## DATA
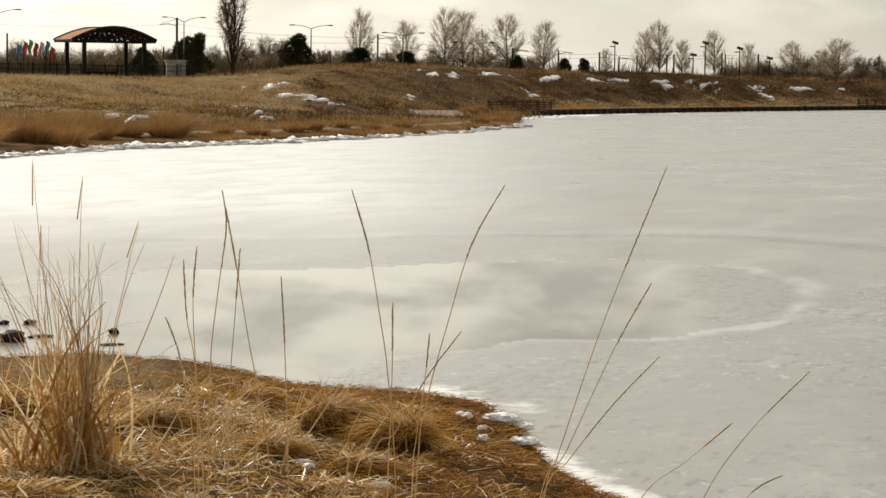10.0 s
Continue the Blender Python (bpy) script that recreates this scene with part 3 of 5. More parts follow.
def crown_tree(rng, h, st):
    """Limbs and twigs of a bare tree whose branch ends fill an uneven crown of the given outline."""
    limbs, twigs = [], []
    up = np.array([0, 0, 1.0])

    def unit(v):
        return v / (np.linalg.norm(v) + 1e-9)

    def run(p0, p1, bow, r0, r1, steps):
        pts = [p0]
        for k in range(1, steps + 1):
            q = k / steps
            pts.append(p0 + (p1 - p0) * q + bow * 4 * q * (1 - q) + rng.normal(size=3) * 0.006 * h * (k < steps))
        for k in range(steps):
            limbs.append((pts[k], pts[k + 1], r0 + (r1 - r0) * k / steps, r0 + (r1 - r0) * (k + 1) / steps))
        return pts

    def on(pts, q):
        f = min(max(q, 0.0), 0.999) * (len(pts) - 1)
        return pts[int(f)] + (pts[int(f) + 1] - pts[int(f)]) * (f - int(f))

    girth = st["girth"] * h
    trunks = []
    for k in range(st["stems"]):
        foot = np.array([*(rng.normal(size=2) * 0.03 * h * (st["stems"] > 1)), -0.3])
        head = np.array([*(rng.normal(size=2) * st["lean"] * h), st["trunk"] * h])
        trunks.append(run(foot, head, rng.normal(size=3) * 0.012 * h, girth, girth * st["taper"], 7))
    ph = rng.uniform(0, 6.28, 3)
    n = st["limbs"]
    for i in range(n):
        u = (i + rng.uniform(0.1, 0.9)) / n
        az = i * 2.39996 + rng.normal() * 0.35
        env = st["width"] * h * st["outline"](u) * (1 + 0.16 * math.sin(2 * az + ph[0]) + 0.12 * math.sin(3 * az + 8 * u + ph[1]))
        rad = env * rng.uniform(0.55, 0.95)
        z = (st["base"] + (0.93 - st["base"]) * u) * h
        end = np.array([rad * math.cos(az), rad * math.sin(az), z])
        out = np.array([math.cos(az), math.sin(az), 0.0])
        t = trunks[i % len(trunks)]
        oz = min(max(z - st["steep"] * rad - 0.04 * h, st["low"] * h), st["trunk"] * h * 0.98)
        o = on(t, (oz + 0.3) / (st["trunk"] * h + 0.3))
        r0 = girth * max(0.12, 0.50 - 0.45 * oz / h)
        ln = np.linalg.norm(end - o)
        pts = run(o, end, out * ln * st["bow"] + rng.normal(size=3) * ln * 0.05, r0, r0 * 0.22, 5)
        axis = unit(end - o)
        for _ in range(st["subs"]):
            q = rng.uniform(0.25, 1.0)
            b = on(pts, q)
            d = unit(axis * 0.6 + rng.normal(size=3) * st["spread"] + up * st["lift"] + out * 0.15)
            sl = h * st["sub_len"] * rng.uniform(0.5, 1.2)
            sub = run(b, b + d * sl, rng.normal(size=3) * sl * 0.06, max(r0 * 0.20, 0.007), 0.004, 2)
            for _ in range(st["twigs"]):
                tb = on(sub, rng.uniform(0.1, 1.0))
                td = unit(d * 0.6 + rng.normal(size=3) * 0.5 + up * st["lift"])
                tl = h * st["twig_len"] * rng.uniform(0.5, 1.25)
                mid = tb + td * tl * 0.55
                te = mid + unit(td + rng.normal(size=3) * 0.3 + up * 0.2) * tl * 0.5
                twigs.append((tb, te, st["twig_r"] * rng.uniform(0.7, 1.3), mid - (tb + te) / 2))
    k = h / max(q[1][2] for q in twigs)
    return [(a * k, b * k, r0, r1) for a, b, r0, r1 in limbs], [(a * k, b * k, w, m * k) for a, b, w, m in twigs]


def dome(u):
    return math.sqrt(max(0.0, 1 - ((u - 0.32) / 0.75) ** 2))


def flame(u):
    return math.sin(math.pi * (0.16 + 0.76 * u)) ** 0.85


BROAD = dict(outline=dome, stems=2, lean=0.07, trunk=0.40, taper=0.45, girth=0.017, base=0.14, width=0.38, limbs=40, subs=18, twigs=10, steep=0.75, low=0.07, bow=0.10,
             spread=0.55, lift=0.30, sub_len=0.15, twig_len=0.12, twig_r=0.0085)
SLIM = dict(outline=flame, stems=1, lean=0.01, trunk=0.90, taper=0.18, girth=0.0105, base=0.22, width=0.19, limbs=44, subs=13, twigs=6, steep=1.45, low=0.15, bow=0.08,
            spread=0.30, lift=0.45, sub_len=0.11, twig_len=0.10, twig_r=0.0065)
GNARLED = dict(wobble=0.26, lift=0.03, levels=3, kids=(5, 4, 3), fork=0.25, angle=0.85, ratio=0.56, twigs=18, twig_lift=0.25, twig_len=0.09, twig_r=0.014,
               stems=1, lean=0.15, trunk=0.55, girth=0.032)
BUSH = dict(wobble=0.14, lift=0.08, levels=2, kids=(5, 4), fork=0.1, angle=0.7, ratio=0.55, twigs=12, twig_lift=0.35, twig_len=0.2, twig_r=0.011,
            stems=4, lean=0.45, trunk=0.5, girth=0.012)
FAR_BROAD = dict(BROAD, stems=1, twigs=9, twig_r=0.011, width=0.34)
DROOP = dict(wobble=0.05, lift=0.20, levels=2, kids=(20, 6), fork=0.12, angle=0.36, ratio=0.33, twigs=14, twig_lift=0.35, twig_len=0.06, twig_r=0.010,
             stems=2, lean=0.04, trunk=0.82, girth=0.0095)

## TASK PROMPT
Would you quote everything above from the line containing "Continue the Blender" down to the line containing "return v / (np.linalg.norm(v) + 1e-9)"? Include both of those lines and nothing else.

## ANSWER IN FULL
Continue the Blender Python (bpy) script that recreates this scene with part 3 of 5. More parts follow.
def crown_tree(rng, h, st):
    """Limbs and twigs of a bare tree whose branch ends fill an uneven crown of the given outline."""
    limbs, twigs = [], []
    up = np.array([0, 0, 1.0])

    def unit(v):
        return v / (np.linalg.norm(v) + 1e-9)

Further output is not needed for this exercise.